To Whom it May Concern,

Presently, I find myself writing this missive to express a sense of bemusement at the senior administration's unannounced attempt to dismantle Kitigànensag, without having first established a simple agreement with the Graduate Students' Association.

It is my understanding that a Memorandum of Understanding had in fact been circulated to the Administration for the sake of proceeding with conciliation and relocation, not but a few days prior, and to which no official nor unofficial response had yet been issued. Whatever the case may be, I find it frankly flabbergasting that the head administrative members of the University body would convince themselves that it was in the least bit seemly to indulge in what can only be characterized as skulduggery.

Can there be any thought given to the fact that such unilateralism all but trumpets anew a clear expression of contempt of civility and of the spirit of civil law on the part of those who arranged the matter?
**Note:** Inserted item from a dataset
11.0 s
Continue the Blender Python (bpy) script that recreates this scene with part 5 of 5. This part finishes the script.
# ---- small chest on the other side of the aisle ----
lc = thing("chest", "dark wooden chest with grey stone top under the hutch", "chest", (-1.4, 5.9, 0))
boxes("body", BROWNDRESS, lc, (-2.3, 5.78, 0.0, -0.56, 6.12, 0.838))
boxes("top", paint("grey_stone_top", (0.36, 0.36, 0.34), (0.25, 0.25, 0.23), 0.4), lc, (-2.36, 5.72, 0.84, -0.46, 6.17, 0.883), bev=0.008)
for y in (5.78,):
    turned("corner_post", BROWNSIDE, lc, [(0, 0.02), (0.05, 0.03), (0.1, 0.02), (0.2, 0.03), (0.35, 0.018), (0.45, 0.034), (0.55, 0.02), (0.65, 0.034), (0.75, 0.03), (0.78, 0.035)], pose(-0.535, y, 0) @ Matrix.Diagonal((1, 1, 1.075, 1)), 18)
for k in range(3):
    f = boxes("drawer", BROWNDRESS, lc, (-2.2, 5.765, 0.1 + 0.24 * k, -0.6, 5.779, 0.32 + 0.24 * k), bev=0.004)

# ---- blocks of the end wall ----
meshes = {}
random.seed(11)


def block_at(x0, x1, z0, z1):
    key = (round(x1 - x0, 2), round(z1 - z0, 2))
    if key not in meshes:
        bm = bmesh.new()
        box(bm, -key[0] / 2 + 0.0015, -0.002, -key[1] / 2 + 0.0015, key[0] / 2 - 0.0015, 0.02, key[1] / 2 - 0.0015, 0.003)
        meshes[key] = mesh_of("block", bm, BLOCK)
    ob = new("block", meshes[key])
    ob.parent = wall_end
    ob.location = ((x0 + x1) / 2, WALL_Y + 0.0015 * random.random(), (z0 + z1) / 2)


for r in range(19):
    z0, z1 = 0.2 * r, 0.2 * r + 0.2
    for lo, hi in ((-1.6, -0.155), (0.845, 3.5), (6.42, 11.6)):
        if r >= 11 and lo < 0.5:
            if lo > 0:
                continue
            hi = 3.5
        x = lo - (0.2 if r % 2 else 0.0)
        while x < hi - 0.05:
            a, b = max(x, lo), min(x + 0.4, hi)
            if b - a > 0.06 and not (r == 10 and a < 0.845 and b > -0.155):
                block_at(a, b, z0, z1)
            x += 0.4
The additional fact that the relocation is impelled by an appetite, on the part of that unilateral part of the whole, for installing a privately operated, for profit residence which has - by all reports - not even been vetted or approved by the Board of Governors, only adds scandal upon scandal. Would that those so involved had at least enough sense of their own personal reputations and their own appearance in good standing before whatever Powers May Be, to withhold themselves from yet another instance of vulgar chicanery.
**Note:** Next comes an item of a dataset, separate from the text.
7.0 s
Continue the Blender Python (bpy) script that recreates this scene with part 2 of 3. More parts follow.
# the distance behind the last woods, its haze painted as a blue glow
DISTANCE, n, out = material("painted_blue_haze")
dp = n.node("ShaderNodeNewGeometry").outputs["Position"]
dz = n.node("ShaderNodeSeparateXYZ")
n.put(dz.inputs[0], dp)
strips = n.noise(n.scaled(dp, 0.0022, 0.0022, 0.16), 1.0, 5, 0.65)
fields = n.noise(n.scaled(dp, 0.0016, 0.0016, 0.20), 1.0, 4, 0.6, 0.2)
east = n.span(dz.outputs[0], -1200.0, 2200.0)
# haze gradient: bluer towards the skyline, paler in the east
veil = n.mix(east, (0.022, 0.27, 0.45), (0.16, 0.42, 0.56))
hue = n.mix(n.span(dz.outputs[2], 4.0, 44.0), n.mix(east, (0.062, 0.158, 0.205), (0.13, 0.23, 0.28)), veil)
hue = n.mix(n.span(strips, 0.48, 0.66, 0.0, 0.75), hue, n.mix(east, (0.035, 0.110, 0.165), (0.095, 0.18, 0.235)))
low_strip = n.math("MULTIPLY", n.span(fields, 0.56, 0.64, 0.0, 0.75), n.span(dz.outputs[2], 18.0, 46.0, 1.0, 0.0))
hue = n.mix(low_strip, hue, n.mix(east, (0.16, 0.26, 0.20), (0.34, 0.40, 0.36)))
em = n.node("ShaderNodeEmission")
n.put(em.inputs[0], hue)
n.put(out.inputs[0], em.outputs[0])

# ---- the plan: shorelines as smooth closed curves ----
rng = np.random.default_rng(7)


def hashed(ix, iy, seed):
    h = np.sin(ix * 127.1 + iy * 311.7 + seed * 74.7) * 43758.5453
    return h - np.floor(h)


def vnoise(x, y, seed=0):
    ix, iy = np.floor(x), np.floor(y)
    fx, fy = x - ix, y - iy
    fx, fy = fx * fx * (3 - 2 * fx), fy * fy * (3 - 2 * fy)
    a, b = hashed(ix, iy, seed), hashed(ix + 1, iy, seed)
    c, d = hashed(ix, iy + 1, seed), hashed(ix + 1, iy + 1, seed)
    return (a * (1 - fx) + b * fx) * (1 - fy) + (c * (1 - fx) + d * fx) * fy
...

We shan't even speak of the additional embarrassment of the detainment of two peaceful protesters at a public event, in a public space, during an event which was well attended by the media.

If anything like grace and dignity is to be salvaged out of this, the aforementioned parties would be well advised to keep in mind that Kitigànensag has symbolic significance which has made it a centre of community activity. One does not erect and destroy symbols on a whim, unless one is greatly desirous of ceaseless trouble, or poor reputation. A party which desired neither would do well by itself, and the whole of the University, to deal in good faith, leave it's own desires to one side, and respond in a responsible and self-conscious manner.